After President William McKinley was assassinated by an anarchist in Buffalo in 1901, the state of New York passed a Criminal Anarchy Law. A socialist named Benjamin Gitlow, who worked for a newspaper called The Revolutionary Age, was charged under this law for publishing an essay in the newspaper called Left Wing Manifesto in 1919. This occurred shortly after the Bolshevik Revolution in Russia, at a time when the U.S. was particularly concerned over the rise of international socialism and communism.
Gitlow was convicted under the law despite arguing that his essay was more of an objective discussion of historical trends than a current call to action. Sentenced to five to 10 years, he served two years before being granted bail as part of his motion to appeal. However, the New York appellate court affirmed his conviction.
Issue: Whether the rights guaranteed by the Bill of Rights in the U.S. Constitution can be applied to limit the actions of state as well as federal governments.
Holding: Yes. Although the Bill of Rights was designed to limit the power of the federal government, the incorporation principle allows it to be applied to states.
Majority
- Edward Terry Sanford (Author)
- William Howard Taft
- Willis Van Devanter
- James Clark McReynolds
- George Sutherland
- Pierce Butler
- Harlan Fiske Stone
Building on multiple free speech standards from the previous decade, Sanford expanded the clear and present danger test that Justice Holmes had used in Schenck v. U.S. He found that New York could prohibit advocating violent efforts to overthrow the government under the Criminal Anarchy Law, based in part upon applying the bad tendency test used in Abrams v.

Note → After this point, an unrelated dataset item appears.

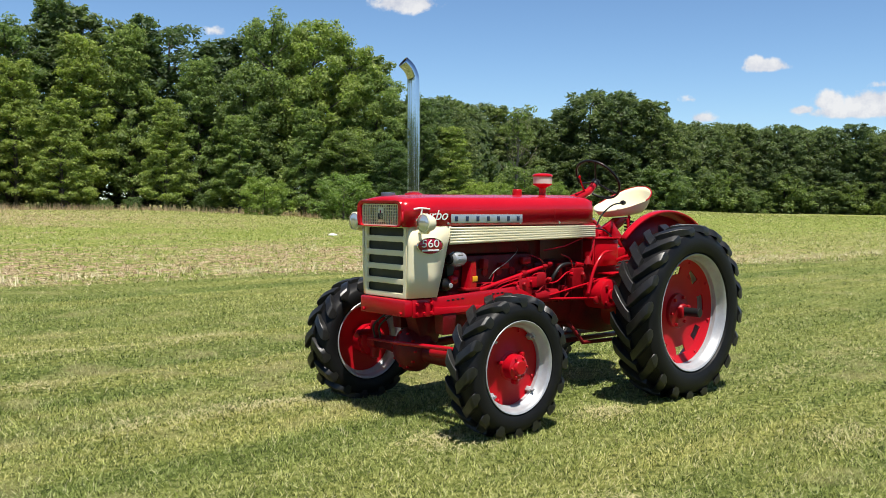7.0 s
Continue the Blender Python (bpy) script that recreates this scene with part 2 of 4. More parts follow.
def loft(bm, rings, closed=True, caps=True):
    """A skin over rings of equal length."""
    vs = [[bm.verts.new(p) for p in r] for r in rings]
    fs = []
    n = len(vs[0])
    for a, b in zip(vs, vs[1:]):
        for i in range(n if closed else n - 1):
            fs.append(bm.faces.new((a[i], a[(i + 1) % n], b[(i + 1) % n], b[i])))
    if caps and closed:
        fs += [bm.faces.new(vs[0][::-1]), bm.faces.new(vs[-1])]
    bmesh.ops.recalc_face_normals(bm, faces=fs)
    return bm


def thicken(ob, t, offset=-1.0):
    s = ob.modifiers.new("thickness", "SOLIDIFY")
    s.thickness, s.offset = t, offset
    return ob


def round_rect(w, h, r, n=5, cx=0.0, cy=0.0):
    out = []
    for sx, sy, a0 in ((1, 1, 0), (-1, 1, 90), (-1, -1, 180), (1, -1, 270)):
        for k in range(n + 1):
            a = radians(a0 + 90 * k / n)
            out.append((cx + sx * (w / 2 - r) + r * math.cos(a), cy + sy * (h / 2 - r) + r * math.sin(a)))
    return out


# ---------------------------------------------------------------- ground
# swells of the open ground: bearing from the tractor in degrees, height in metres
SWELLS = ((170, 0.2), (195, 0.3), (207, 0.45), (214, 0.95), (219, 1.4), (222, 1.6), (226, 1.45), (228.4, 1.2), (230.3, -0.3), (232, -0.6), (236, -0.2), (242, 0.3), (248, 0.6), (258, 0.6), (275, 0.2), (300, 0.0))


def eased(table, a):
    """The value at a of a table of (place, value), eased from entry to entry."""
    if a <= table[0][0] or a >= table[-1][0]:
        return table[0][1] if a <= table[0][0] else table[-1][1]
    for (a0, v0), (a1, v1) in zip(table, table[1:]):
        if a <= a1:
            t = (a - a0) / (a1 - a0)
            return v0 + (v1 - v0) * t * t * (3 - 2 * t)


def ground_z(x, y):
    s = min(max((math.hypot(x, y) - 38) / 66, 0), 1)
    return s * s * (3 - 2 * s) * eased(SWELLS, math.degrees(math.atan2(y, x)) % 360)


def field_edge(x):
    """y of the line where the mown lawn ends and the rough field begins."""
    t = min(max((-2 - x) / 18, 0.0), 1.0)
    return -12.4 + 5.0 * t * t * (3 - 2 * t)


def edge_distance(m, g):
    """How far a place lies past the lawn's edge, into the field."""
    n, l, _ = nodes_of(m)
    t = n.new("ShaderNodeMapRange")
    t.interpolation_type = "SMOOTHSTEP"
    t.inputs["From Min"].default_value, t.inputs["From Max"].default_value = -2.0, -20.0
    t.inputs["To Min"].default_value, t.inputs["To Max"].default_value = -12.4, -7.4
    l.new(g["x"], t.inputs["Value"])
    return calc(m, "SUBTRACT", t.outputs[0], g["y"])


def outdoors(m):
    """Shared noises of the open ground: fine, mid, big, streak, row, patch and the position."""
    n, l, _ = nodes_of(m)
    pos = n.new("ShaderNodeNewGeometry").outputs["Position"]
    xyz = n.new("ShaderNodeSeparateXYZ")
    l.new(pos, xyz.inputs[0])
    return {"pos": pos, "x": xyz.outputs[0], "y": xyz.outputs[1],
            "mid": noise_node(m, 1.1, 5.0, 0.62, pos), "big": noise_node(m, 0.16, 4.0, 0.5, pos),
            "streak": noise_node(m, 1.0, 4.0, 0.6, pos, (0.09, 0.75, 1.0)),
            "row": noise_node(m, 1.0, 5.0, 0.65, pos, (0.20, 1.1, 1.0)), "patch": noise_node(m, 0.10, 4.0, 0.6, pos)}


def straw_share(m, g):
    """How much straw shows in the rough field: patches along the old rows, thick by the lawn and by the wood, broken by weeds."""
    n, l, _ = nodes_of(m)
    f = calc(m, "ADD", calc(m, "MULTIPLY", g["row"], 0.6), calc(m, "MULTIPLY", g["patch"], 0.4))
    along = n.new("ShaderNodeMapRange")
    along.inputs["From Min"].default_value, along.inputs["From Max"].default_value = 68.0, -2.0
    l.new(calc(m, "ADD", edge_distance(m, g), calc(m, "MULTIPLY", calc(m, "SUBTRACT", g["mid"], 0.5), 8.0)), along.inputs["Value"])
    much = ramp(m, along.outputs[0], [(0.0, (0.92,) * 3), (0.20, (0.85,) * 3), (0.34, (0.45,) * 3), (0.48, (0.16,) * 3), (0.72, (0.20,) * 3), (0.83, (0.75,) * 3), (0.97, (0.95,) * 3)])
    band = n.new("ShaderNodeMapRange")
    band.inputs["From Min"].default_value, band.inputs["From Max"].default_value = -0.05, 0.05
    l.new(calc(m, "ADD", calc(m, "SUBTRACT", f, 0.58), calc(m, "MULTIPLY", much, 0.19)), band.inputs["Value"])
    left = n.new("ShaderNodeMapRange")
    left.inputs["From Min"].default_value, left.inputs["From Max"].default_value = -34.0, -14.0
    left.inputs["To Min"].default_value, left.inputs["To Max"].default_value = 0.32, 1.0
    l.new(g["x"], left.inputs["Value"])
    clump = ramp(m, noise_node(m, 4.0, 5.0, 0.66, g["pos"], (0.85, 0.38, 1.0)), [(0.49, (1, 1, 1)), (0.54, (0.04, 0.04, 0.04))])
    share = calc(m, "MULTIPLY", band.outputs[0], left.outputs[0])
    # a strip of dry grass along the foot of the bank where the wood ends
    near = n.new("ShaderNodeMapping")
    near.vector_type = "TEXTURE"
    near.inputs["Location"].default_value, near.inputs["Scale"].default_value = (-55.5, -55.5, 0.0), (10.5, 6.0, 1000.0)
    near.inputs["Rotation"].default_value = (0, 0, radians(133))
    l.new(g["pos"], near.inputs["Vector"])
    away = n.new("ShaderNodeVectorMath")
    away.operation = "LENGTH"
    l.new(near.outputs[0], away.inputs[0])
    bank = n.new("ShaderNodeMapRange")
    bank.inputs["From Min"].default_value, bank.inputs["From Max"].default_value = 1.1, 0.75
    l.new(calc(m, "ADD", away.outputs["Value"], calc(m, "MULTIPLY", calc(m, "SUBTRACT", g["mid"], 0.5), 0.8)), bank.inputs["Value"])
    share = calc(m, "MAXIMUM", share, bank.outputs[0])
    return calc(m, "MULTIPLY", clump, share)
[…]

U.S. This 1919 decision, which came on the heels of Schenck, allowed the government to punish speech that threatens its basic existence because of the national security implications. Despite the small scale of Gitlow's actions, Sanford was not persuaded that they were too insignificant to have an effect. Upon examining the language of the essay in question, he did not find that it was historically oriented but a call to action.
Dissent
- Oliver Wendell Holmes, Jr. (Author)
- Louis Dembitz Brandeis
Defending the clear and present danger test that he used in Schenck, Holmes found that Gitlow had not violated it. He analyzed the tone of the publication and considered the surrounding context. Since the call to action was not concrete and would not resonate with a significant number of people, Holmes did not feel that there was sufficient imminence to warrant punishing speech.
Case Commentary
Some of the conduct that was criminalized during this period was uncomfortably close to the expression of political beliefs, which is normally protected. Most of these cases should be seen through the lens of an era in which an ideology was viewed as a national security risk, and the concern of the Court shows how much it was influenced by the mentality of its times.

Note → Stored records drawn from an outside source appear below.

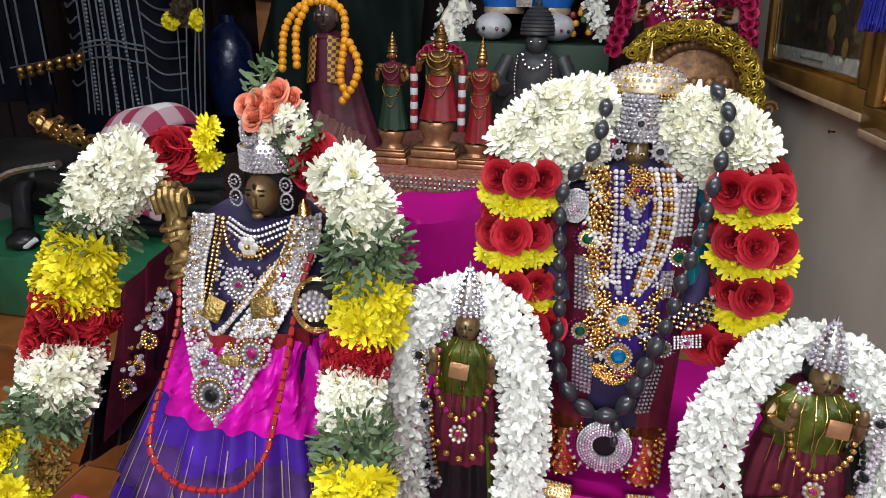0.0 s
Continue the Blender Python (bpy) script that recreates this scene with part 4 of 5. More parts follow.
def stone_band(s, outer, inner, rows, size):
    """A broad necklace: stones and pearls packed between two edges."""
    n = int(length(spline([(x, 0, z) for x, z in outer], 30)) / (size * 1.75))
    a, b = spline([(x, 0, z) for x, z in outer], n), spline([(x, 0, z) for x, z in inner], n)
    s.grid(n, 4, lambda u, v: Vector(gfront(*(lambda p: (p.x, p.z))(a[round(u * n)].lerp(b[round(u * n)], v)), 0.0055)), 5)
    for r in range(rows):
        f = r / (rows - 1)
        edge = r in (0, rows - 1)
        for i in range(n + 1):
            p = a[i].lerp(b[i], f)
            g = gfront(p.x + (0 if edge else rnd.uniform(-0.0012, 0.0012)), p.z + rnd.uniform(-0.0012, 0.0012) + 0.5 * size * (r % 2), 0.009 + 0.005 * math.sin(math.pi * f))
            k = 5 if edge else rnd.choice((0, 0, 0, 0, 0, 5, 6, 1))
            s.add(BEAD if k == 5 else GEM, Matrix.Translation(g) @ aim((rnd.uniform(-0.4, 0.4), -1, rnd.uniform(0, 0.5))) @ Matrix.Scale(size * (0.95 if edge else rnd.uniform(0.6, 1.1)), 4), k)
    return s


s = Shape()
stone_band(s, [(-0.467, 1.036), (-0.479, 0.985), (-0.474, 0.940), (-0.456, 0.898), (-0.436, 0.856), (-0.424, 0.832)], [(-0.441, 1.038), (-0.452, 0.985), (-0.447, 0.948), (-0.430, 0.918), (-0.420, 0.880), (-0.415, 0.850)], 9, 0.0025)
stone_band(s, [(-0.334, 1.040), (-0.338, 1.000), (-0.360, 0.945), (-0.380, 0.895), (-0.402, 0.855), (-0.424, 0.832)], [(-0.357, 1.040), (-0.368, 1.000), (-0.390, 0.955), (-0.410, 0.925), (-0.418, 0.890), (-0.415, 0.850)], 12, 0.0025)
jewel("long_necklace", "broad V-shaped necklace of pearls and white stones", "necklace", s, gfront(GX, 0.93))
s = Shape()
for q in range(3):
    d = 0.0052 * q
    beads(s, [gfront(-0.424 - d * 0.5, 1.036 - d, 0.004), gfront(-0.396, 1.027 - d * 1.2, 0.010), gfront(-0.366 + d * 0.5, 1.036 - d, 0.004)], 0.0019, 0 if q % 2 == 0 else 5)
for q in range(5):
    d = 0.0050 * q
    beads(s, [gfront(-0.362 - d, 1.005 - d, 0.010), gfront(-0.386 - d, 0.970 - d, 0.012), gfront(-0.414 - d * 0.6, 0.938 - d, 0.013), gfront(-0.436, 0.920 - d, 0.012)], rnd.uniform(0.0020, 0.0028), (0, 5, 0, 1, 0)[q])
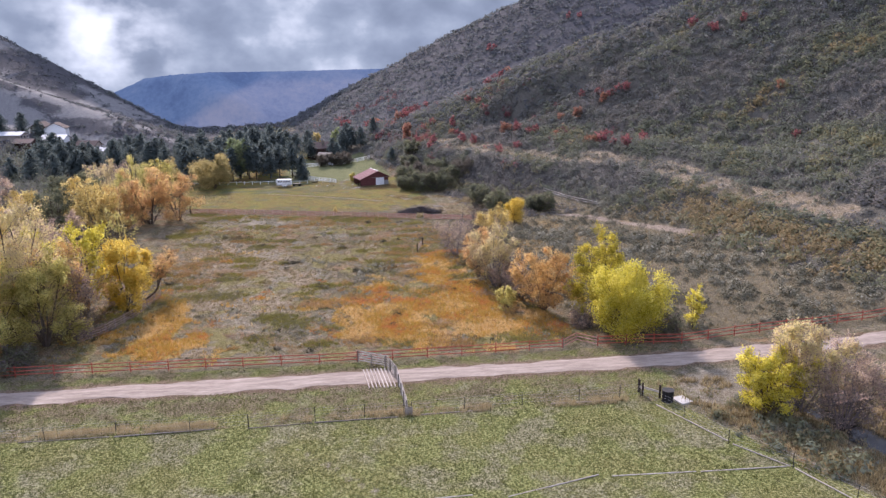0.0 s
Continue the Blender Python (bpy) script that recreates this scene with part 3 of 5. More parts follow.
# ---- trees and scrub ----
def crown_tree(name, at, tall, wide, leaves, label, seed, count=3600, leaf=0.24, lobes=26, stems=3, bark=BARK, low=0.16, lean=(0, 0), twigs=0, full=0.8, category="tree", group=""):
    """A spreading tree: stems fan out from the foot, fork twice, and carry sprays of single leaves. More twigs: a barer crown."""
    gen = np.random.default_rng(seed)
    x, y = at
    root = thing(name, (x, y, H(x, y) - 0.1), label, category, group)
    single = stems == 1
    n_stem = 5 if single else stems + 3
    fork = np.array([lean[0] * tall * 0.55, lean[1] * tall * 0.55, tall * (0.22 if single else 0.0)])
    span = (wide + tall) / 2
    thick = 0.017 * tall / math.sqrt(n_stem) * 1.7
    wood, fine, ends = [], [], []
    if single:
        wood.append([((0, 0, -0.2), thick * 1.9), (fork * 0.55 + np.array([0.05, 0.02, 0]) * tall, thick * 1.6), (fork, thick * 1.3)])
    for k in range(n_stem):
        a = 6.283 * (k + gen.uniform(-0.35, 0.35)) / n_stem
        q = (0.25 + 0.6 * gen.random()) if k else 0.12
        end = np.array([math.cos(a) * wide / 2 * q + lean[0] * tall, math.sin(a) * wide / 2 * q + lean[1] * tall, tall * (1 - 0.38 * q * q) * gen.uniform(0.74, 0.96)])
        foot = fork + np.array([math.cos(a), math.sin(a), 0]) * (0.0 if single else 0.16) - np.array([0, 0, 0.0 if single else 0.2])
        knee = foot + (end - foot) * np.array([0.38, 0.38, 0.5]) + gen.normal(0, 0.03 * tall, 3)
        us = np.linspace(0, 1, 6)[:, None]
        line = foot * (1 - us) ** 2 + 2 * knee * us * (1 - us) + end * us ** 2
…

One month after Gitlow returned to prison, he was pardoned by New York Governor Al Smith, who was uneasy about punishing what appeared to be a political crime.
U.S. Supreme Court
Gitlow v. People of New York, 268 U.S. 652 (1925)Gitlow v. People of New York
No.19
Argued April 12, 1923
Reargued November 23, 1923
Decided June 8, 1925
268 U.S. 652
Syllabus
1. Assumed, for the purposes of the case, that freedom of speech and of the press are among the personal rights and liberties protected by the due process clause of the Fourteenth Amendment from impairment by the States. P. 268 U. S. 666.
2. Freedom of speech and of the press, as secured by the Constitution, is not an absolute right to speak or publish without responsibility whatever one may choose or an immunity for every possible use of language. P. 268 U. S. 666.

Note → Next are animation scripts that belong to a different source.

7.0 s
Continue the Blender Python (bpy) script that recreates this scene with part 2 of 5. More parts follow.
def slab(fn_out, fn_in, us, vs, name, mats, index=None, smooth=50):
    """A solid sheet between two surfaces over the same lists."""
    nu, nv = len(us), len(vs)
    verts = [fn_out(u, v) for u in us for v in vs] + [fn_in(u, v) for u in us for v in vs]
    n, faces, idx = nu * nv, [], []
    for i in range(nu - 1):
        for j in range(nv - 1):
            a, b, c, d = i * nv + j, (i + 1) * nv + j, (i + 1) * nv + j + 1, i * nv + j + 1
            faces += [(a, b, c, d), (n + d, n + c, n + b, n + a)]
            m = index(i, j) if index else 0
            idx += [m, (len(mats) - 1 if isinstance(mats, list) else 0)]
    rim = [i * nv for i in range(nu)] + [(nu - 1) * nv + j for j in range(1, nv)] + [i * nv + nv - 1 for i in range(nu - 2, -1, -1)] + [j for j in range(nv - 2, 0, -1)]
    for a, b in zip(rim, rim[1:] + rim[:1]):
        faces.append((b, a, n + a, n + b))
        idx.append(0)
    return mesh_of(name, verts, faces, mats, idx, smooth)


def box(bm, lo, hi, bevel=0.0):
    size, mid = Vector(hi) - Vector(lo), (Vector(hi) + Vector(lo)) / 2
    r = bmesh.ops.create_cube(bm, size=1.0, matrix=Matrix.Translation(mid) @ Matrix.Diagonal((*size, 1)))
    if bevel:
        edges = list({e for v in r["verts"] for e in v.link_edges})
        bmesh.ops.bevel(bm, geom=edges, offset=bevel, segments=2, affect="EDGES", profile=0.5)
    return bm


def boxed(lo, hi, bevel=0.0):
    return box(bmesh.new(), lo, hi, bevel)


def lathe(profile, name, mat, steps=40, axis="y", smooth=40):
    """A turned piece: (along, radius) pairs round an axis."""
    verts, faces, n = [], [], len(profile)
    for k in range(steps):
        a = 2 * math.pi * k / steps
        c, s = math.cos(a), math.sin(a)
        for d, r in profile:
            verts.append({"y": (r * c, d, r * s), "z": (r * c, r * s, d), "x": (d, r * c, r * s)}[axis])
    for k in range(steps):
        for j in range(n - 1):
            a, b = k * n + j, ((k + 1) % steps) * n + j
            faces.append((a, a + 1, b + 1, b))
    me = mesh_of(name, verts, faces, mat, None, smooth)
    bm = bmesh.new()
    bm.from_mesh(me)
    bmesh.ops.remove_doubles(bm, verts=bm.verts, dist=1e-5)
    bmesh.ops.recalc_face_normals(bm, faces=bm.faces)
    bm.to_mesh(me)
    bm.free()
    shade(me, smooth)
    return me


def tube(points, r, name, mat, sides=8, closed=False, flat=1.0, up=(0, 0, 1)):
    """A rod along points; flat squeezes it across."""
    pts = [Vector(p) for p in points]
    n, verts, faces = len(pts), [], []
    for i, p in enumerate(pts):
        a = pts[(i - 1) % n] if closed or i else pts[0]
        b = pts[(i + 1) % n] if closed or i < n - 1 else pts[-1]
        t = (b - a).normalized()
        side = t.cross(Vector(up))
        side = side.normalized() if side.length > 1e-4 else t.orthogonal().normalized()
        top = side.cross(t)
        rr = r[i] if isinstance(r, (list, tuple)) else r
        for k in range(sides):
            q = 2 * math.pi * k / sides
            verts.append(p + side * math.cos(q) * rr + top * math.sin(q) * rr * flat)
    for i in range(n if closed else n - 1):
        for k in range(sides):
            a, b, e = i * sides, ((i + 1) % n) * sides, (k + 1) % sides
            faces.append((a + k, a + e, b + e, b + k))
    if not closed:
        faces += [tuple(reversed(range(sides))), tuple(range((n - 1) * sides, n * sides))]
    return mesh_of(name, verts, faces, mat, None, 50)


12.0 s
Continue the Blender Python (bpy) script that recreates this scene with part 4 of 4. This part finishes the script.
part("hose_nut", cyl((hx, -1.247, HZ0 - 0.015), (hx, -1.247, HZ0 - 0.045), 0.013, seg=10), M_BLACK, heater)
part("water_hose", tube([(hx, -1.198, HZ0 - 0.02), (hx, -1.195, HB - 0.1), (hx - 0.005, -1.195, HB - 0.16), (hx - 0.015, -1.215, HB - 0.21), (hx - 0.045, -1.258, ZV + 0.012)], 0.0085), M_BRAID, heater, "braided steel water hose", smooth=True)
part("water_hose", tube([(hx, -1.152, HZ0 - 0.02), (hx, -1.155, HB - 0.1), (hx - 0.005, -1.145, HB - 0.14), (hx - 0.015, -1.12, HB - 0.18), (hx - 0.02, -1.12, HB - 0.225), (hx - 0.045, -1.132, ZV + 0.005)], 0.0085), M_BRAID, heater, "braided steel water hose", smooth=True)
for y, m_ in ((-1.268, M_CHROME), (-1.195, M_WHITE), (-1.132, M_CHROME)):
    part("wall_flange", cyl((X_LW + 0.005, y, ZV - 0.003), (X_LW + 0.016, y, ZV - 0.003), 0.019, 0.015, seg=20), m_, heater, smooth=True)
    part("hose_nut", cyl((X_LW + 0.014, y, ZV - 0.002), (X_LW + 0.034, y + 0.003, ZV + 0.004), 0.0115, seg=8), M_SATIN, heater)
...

3. That a State, in the exercise of its police power, may punish those who abuse this freedom by utterances inimical to the public welfare, tending to corrupt public morals, incite to crime or disturb the public peace, is not open to question. P. 268 U.S. 667.
4. For yet more imperative reasons, a State may punish utterances endangering the foundations of organized government and threatening its overthrow by unlawful means. P. 268 U.S. 667.
5. A statute punishing utterances advocating the overthrow of organized government by force, violence and unlawful means, imports a legislative determination that such utterances are so inimical to the general welfare and involve such danger of substantive evil that they may be penalized under the police power, and this determination must be given great weight, and every presumption be indulged in favor of the validity of the statute. P. 268 U. S. 668.
6. Such utterances present sufficient danger to the public peace and security of the State to bring their punishment clearly within the range of legislative discretion, even if the effect of a given utterance cannot accurately be foreseen. P. 268 U. S. 669.
7. A State cannot reasonably be required to defer taking measures against these revolutionary utterances until they lead to actual disturbances of the peace or imminent danger of the State's destruction. P. 268 U. S. 669.
8. The New York statute punishing those who advocate, advise or teach the duty; necessity or propriety of overthrowing or overturning organized government by force, violence, or any unlawful means, or who print, publish, or knowingly circulate any book,
paper, etc., advocating, advising or teaching the doctrine that organized government should be so overthrown, does not penalize the utterance or publication of abstract doctrine or academic discussion having no quality of incitement to any concrete action, but denounces the advocacy of action for accomplishing the overthrow of organized government by unlawful means, and is constitutional as applied to a printed "Manifesto" advocating and urging mass action which shall progressively foment industrial disturbances and, through political mass strikes and revolutionary mass action, overthrow and destroy organized parliamentary government; even though the advocacy was in general terms, and not addressed to particular immediate acts or to particular person. Pp. 268 U. S. 654, 268 U. S. 672.
9. The statute being constitutional, it may constitutionally be applied to every utterance not too trivial to be beneath the notice of the law -- which is of such a character and used with such intent and purpose as to bring it within the prohibition of the statute, and the question whether the specific utterance in question was likely to bring about the substantive evil aimed at by the statute is not open to consideration. Schenck v. United States, 249 U. S. 47, explained. P. 268 U. S. 670.
195 App.Div. 77; 234 N.Y. 132, 539, affirmed.
ERROR to a judgment of the Supreme Court of New York, affirmed by the Appellate Division thereof and by the Court of Appeals, sentencing the plaintiff in error for the crime of criminal anarchy, (New York Laws, 1909, c. 88), of which he had been convicted by a jury.